Mr. Chair, thank you for the question.
Yes, indeed, Shared Services Canada was created in August 2011 to fundamentally change the way IT infrastructure is managed and delivered in the Government of Canada. I'll specify IT infrastructure because it's not everything IT in government. It really is those parts of IT that can be delivered in a common way as a common platform to all departments, so exactly things like e-mail systems.
When departments created their own e-mail systems in the mid-1990s, the technology wasn't robust enough to deliver an e-mail system for 377,000 people, so each department built their own e-mail systems. With that, they used different technologies. They used different platforms. They created firewalls, of course, around their e-mail systems.

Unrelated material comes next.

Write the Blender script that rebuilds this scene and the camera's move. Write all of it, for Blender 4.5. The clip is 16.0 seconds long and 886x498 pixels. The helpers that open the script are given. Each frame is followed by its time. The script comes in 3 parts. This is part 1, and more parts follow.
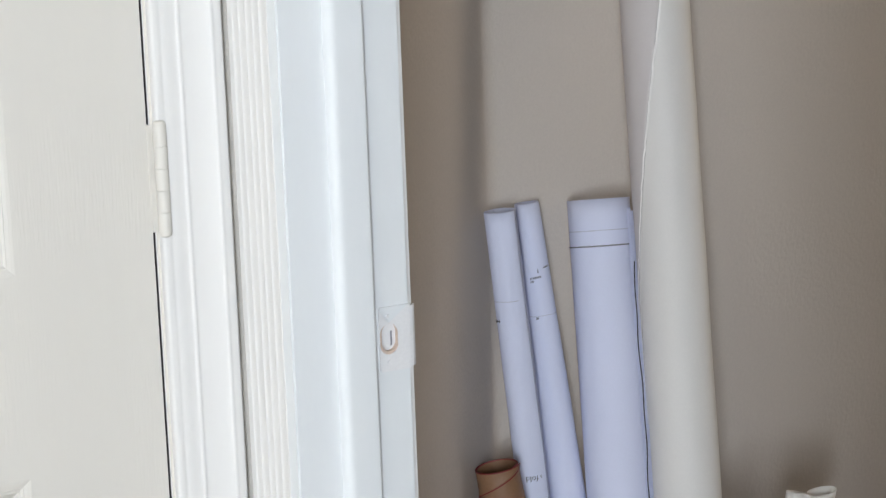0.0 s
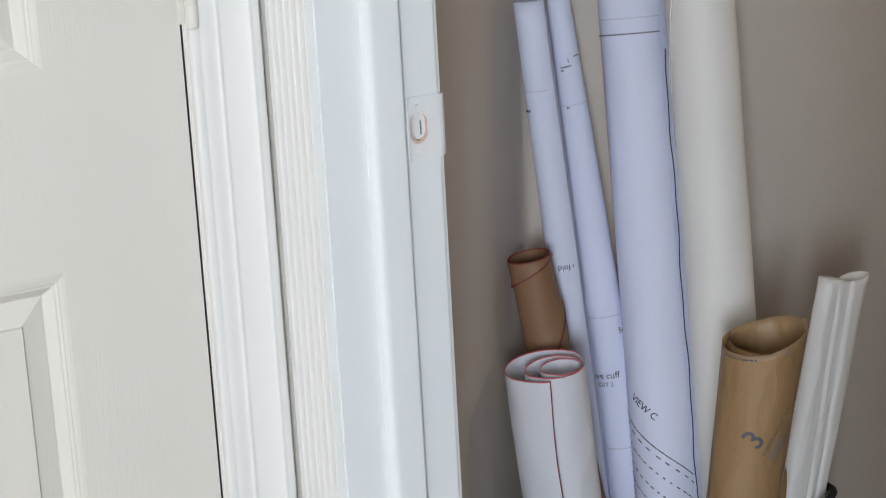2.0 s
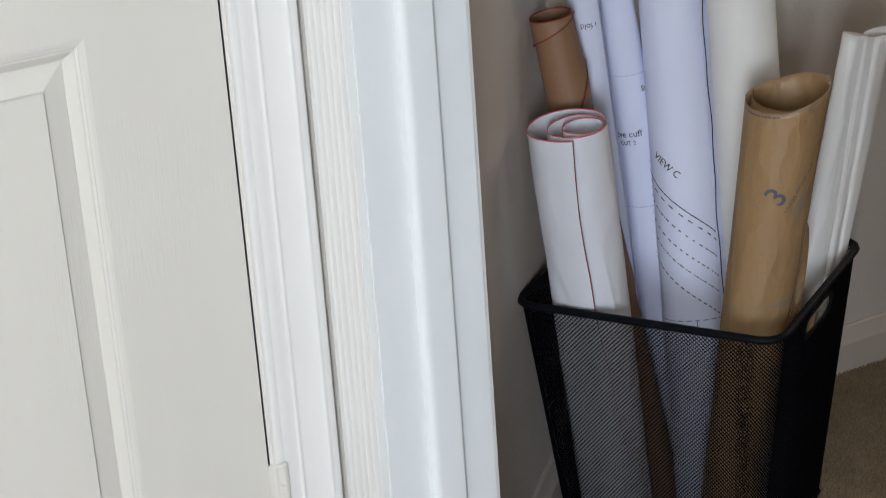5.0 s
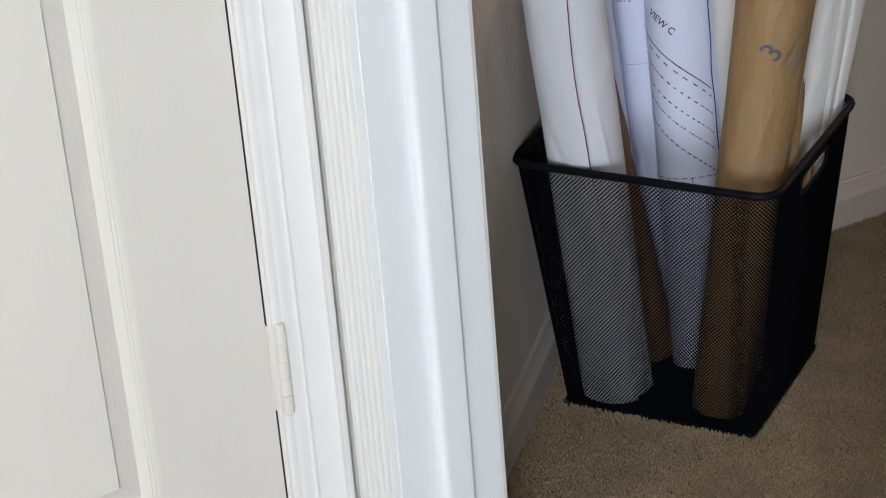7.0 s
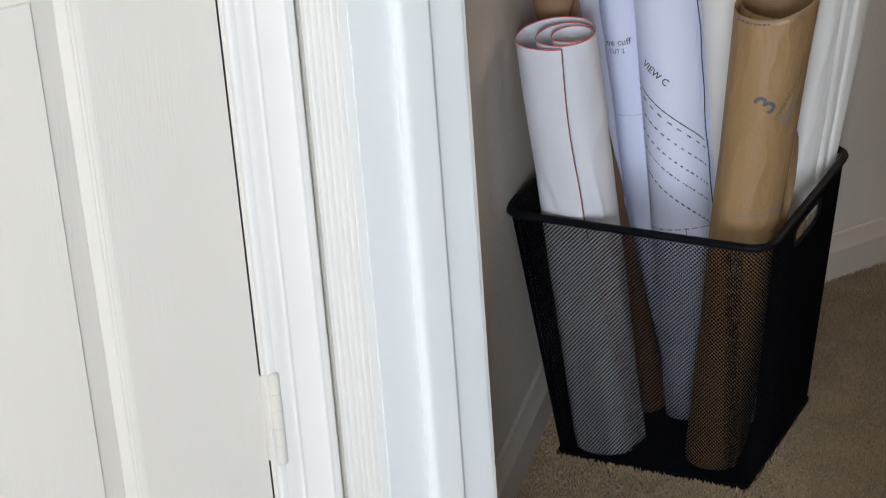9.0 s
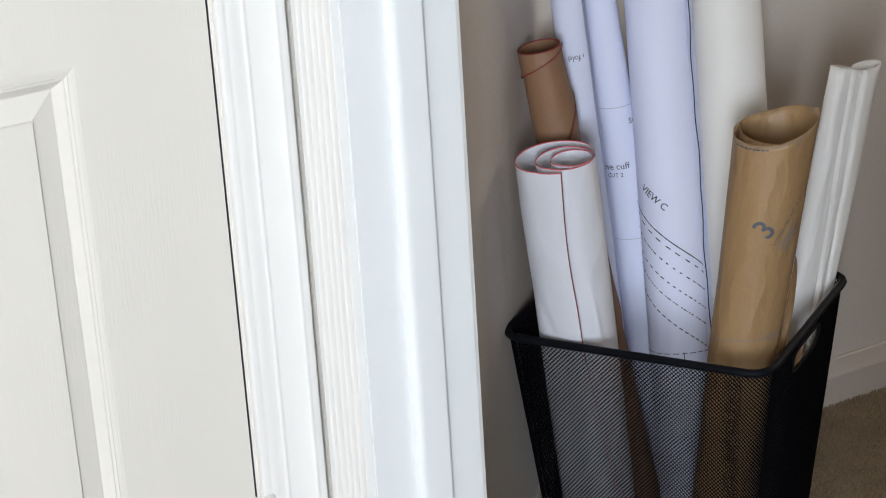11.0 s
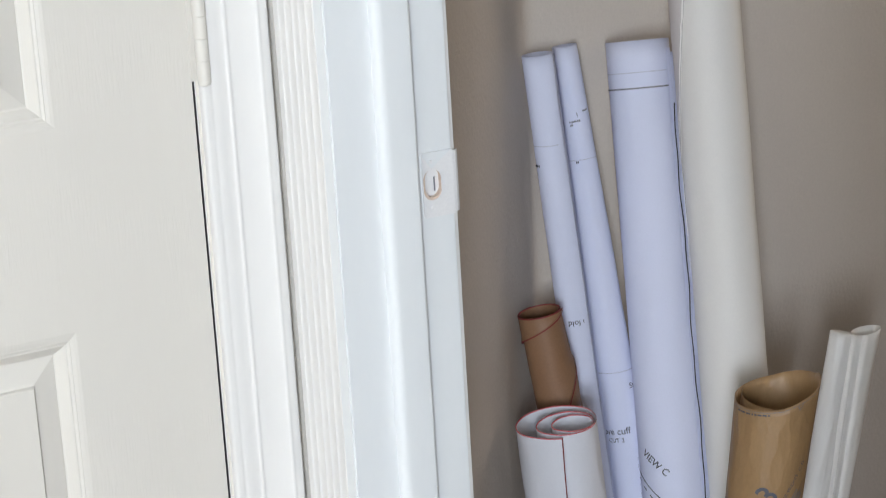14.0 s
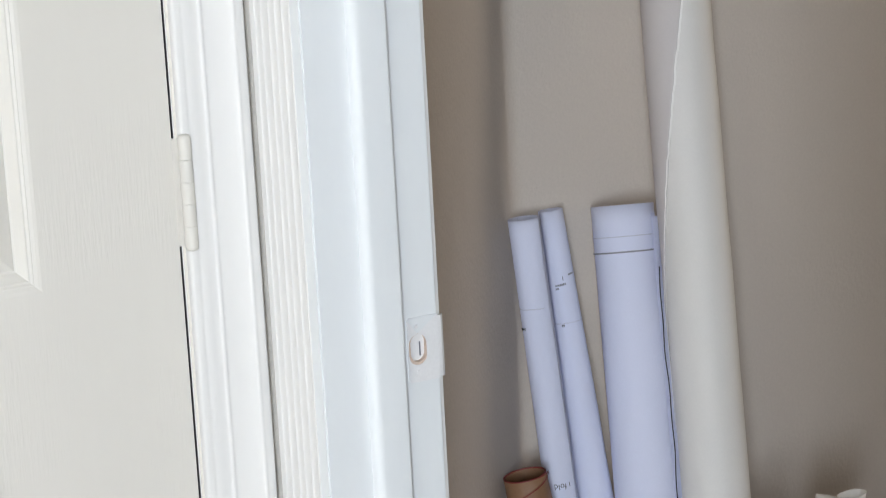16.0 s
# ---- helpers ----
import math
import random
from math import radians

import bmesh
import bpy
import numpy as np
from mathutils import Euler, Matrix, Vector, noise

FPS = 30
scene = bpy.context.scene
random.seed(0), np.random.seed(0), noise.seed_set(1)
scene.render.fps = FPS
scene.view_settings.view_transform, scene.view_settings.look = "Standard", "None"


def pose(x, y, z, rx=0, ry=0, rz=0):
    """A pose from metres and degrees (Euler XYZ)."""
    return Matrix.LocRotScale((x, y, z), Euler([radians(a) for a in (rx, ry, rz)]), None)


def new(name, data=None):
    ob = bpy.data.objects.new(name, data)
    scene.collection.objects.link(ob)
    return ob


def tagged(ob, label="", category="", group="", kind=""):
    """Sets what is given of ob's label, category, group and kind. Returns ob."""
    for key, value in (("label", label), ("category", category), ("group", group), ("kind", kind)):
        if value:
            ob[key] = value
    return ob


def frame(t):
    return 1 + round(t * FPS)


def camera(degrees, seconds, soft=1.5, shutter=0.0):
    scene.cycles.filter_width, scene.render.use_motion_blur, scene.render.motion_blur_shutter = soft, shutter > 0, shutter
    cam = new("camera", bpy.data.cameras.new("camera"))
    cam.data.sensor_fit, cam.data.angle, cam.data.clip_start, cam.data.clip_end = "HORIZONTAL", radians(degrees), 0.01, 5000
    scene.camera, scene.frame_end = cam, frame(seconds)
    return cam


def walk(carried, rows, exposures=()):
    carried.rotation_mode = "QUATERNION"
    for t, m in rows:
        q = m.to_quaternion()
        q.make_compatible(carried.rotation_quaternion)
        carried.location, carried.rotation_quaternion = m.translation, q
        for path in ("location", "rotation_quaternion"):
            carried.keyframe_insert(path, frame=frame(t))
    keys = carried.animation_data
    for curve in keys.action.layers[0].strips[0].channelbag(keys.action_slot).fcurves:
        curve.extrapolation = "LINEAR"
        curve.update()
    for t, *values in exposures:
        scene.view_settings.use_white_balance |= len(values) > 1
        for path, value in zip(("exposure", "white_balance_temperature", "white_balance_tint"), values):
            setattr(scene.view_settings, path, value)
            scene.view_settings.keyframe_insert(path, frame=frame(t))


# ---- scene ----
# The camera is held in the hand and turns about the wrist: seconds, place, turn to the left, tilt up, lean to the right, in degrees.
ROWS = [
    (0.0, 0.0031, -0.0086, 1.3869, 0.070, -11.710, 2.065),
    (0.5, 0.0037, -0.0114, 1.3854, 0.748, -12.856, 2.398),
    (1.0, 0.0056, -0.0115, 1.3836, 1.085, -14.086, 2.805),
    (1.5, 0.0056, -0.0076, 1.3808, 1.106, -15.795, 3.141),
    (2.0, 0.0049, -0.0042, 1.3788, 1.174, -16.879, 3.148),
    (2.5, 0.0045, -0.0012, 1.3769, 1.155, -17.923, 3.372),
    (3.0, 0.0046, -0.0015, 1.3775, 1.310, -19.021, 3.261),
    (3.5, 0.0055, -0.0015, 1.3788, 1.529, -20.019, 3.342),
    (4.0, 0.0061, -0.0019, 1.3800, 1.811, -21.059, 3.614),
    (4.5, 0.0063, -0.0017, 1.3812, 2.038, -22.066, 3.673),
    (5.0, 0.0069, -0.0017, 1.3806, 2.243, -23.035, 4.072),
    (7.5, 0.0043, 0.0025, 1.3735, 2.339, -26.761, 4.796),
    (8.0, 0.0028, 0.0029, 1.3751, 2.274, -26.721, 4.835),
    (8.5, 0.0015, 0.0039, 1.3749, 2.168, -26.434, 4.755),
    (9.0, -0.0007, 0.0035, 1.3768, 1.926, -25.339, 4.255),
    (9.5, -0.0032, 0.0048, 1.3767, 1.598, -24.658, 3.875),
    (10.0, -0.0060, 0.0026, 1.3768, 1.517, -23.550, 3.584),
    (12.5, -0.0056, 0.0096, 1.3777, 1.557, -20.711, 3.639),
    (13.0, -0.0068, 0.0091, 1.3777, 1.544, -19.345, 3.474),
    (13.5, -0.0088, 0.0085, 1.3783, 1.310, -17.228, 3.371),
    (14.0, -0.0113, 0.0080, 1.3789, 0.969, -15.515, 3.394),
    (14.5, -0.0099, 0.0073, 1.3811, 0.820, -14.760, 3.540),
    (15.0, -0.0084, 0.0022, 1.3853, 0.736, -13.957, 3.419),
    (15.5, -0.0081, -0.0001, 1.3869, 0.573, -12.722, 3.204),
    (16.0, -0.0077, -0.0013, 1.3885, 0.448, -11.526, 3.068),
]
cam = camera(22.452, 16.0, soft=1.05, shutter=0.4)
walk(cam, [(t, pose(x, y, z, 90 + tilt, 0, turn) @ pose(0, 0, 0, 0, 0, -lean)) for t, x, y, z, turn, tilt, lean in ROWS],
     exposures=[(0.0, -0.02), (1.5, -0.12), (3.0, -0.13), (5.0, -0.12), (7.5, 0.05), (9.0, 0.1), (10.0, 0.14), (12.5, 0.23), (13.5, 0.13), (14.5, -0.02), (16.0, 0.0)])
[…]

Over time that created a complexity and a lack of efficiency that technology, in fact, gave us the ability to overcome. One key part of this was to give all departments the same e-mail system and bring them all within the same network that way.

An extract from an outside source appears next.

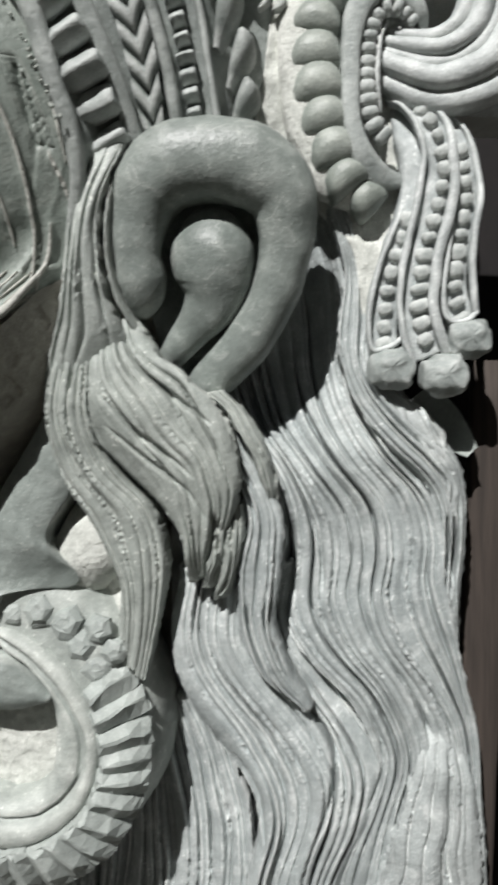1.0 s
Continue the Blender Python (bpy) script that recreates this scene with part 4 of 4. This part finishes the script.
part("scroll_body", gb_, M_RAW, sc, "dusty whitish stone bed")
gadroon = gadroon_mesh(M_FACE, 5)
row(gadroon, "gadroon", sc, GAD[:66], (0.047, 0.050, 0.050, 0.046), ((0.028, 0.037, 0.040, 0.041, 0.040, 0.040), (0.0240, 0.0262, 0.0262, 0.0255), (0.022, 0.025, 0.024, 0.022, 0.021)), 0.5, 0.05, 0.06, seed=15)
# the fan of slices round the top of the scroll
slice_ = gadroon_mesh(M_CHALK, 9)
for me_, x_, z_, reach, wide_ in ((gadroon, 0.212, 0.694, 0.041, 0.025), (gadroon, 0.243, 0.704, 0.038, 0.0195), (gadroon, 0.269, 0.703, 0.032, 0.0135), (gadroon, 0.287, 0.694, 0.030, 0.0115), (slice_, 0.303, 0.680, 0.027, 0.0105), (slice_, 0.317, 0.663, 0.021, 0.0090)):
    d = np.array([x_ - 0.267, 0.0, z_ - 0.618])
    d /= np.linalg.norm(d)
    place(me_, "gadroon", sc, np.array([x_, -0.036, z_]), -d * reach, np.array([d[2], 0, -d[0]]) * wide_, np.array([0, -0.020, 0]))
grit = bead_mesh("crumb", M_RAW, 0.40, 17, 6, 7)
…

Similarly, the networking—wide area networks that link up whole organizations, local area networks that link up a single workplace, all of those things—was also built individually by departments. Each department would have its wide area network and its own local area networks in all of its locations. For example, you would have something like an office building at 4900 Yonge Street in Toronto where you might have five or six departments. You would have five or six wide area networks entering the building from each of the departments, and each of them inside would have created their own local area networks. Over time all of this became what looked to me like spaghetti, a real mix of wiring, which is expensive. It's inefficient. It slows down the performance. It's bad for service. What we are doing is looking at all of that networking. We're going to create a single integrated voice data and video network for the Government of Canada on a much more rational basis.
The third component of IT infrastructure transformation is data centres. When you work on an application of any kind, that application relies on data that has to be stored somewhere. Departments have set up their own data centres. Some of them are quite large; some of them are just sort of a room in an office building where they've created a raised floor and put in servers. All of this had become very diverse with different kinds of technology being used, different kinds of products. There were 485 different places across the country where departments were storing data. We are going to reduce that to a consolidated footprint of seven purpose-built data centres, some of which are already built, others of which will be secured from the private sector. You can imagine how that is going to cut down on costs, not only because we're going from 600,000 square feet to about 235,000 square feet. For this, again, technology has increased the capacity to have highly dense data centres. Also, if you go back to the question of networking and data transmission costs, when you have data located in 485 places, just moving it around is going to cost money as opposed to having it located in highly consolidated places.
That's the overall vision. That's the plan at the end of the day. We will have a single, secure, integrated network linking up seven highly dense, modern, reliable, and secure data centres across the Government of Canada.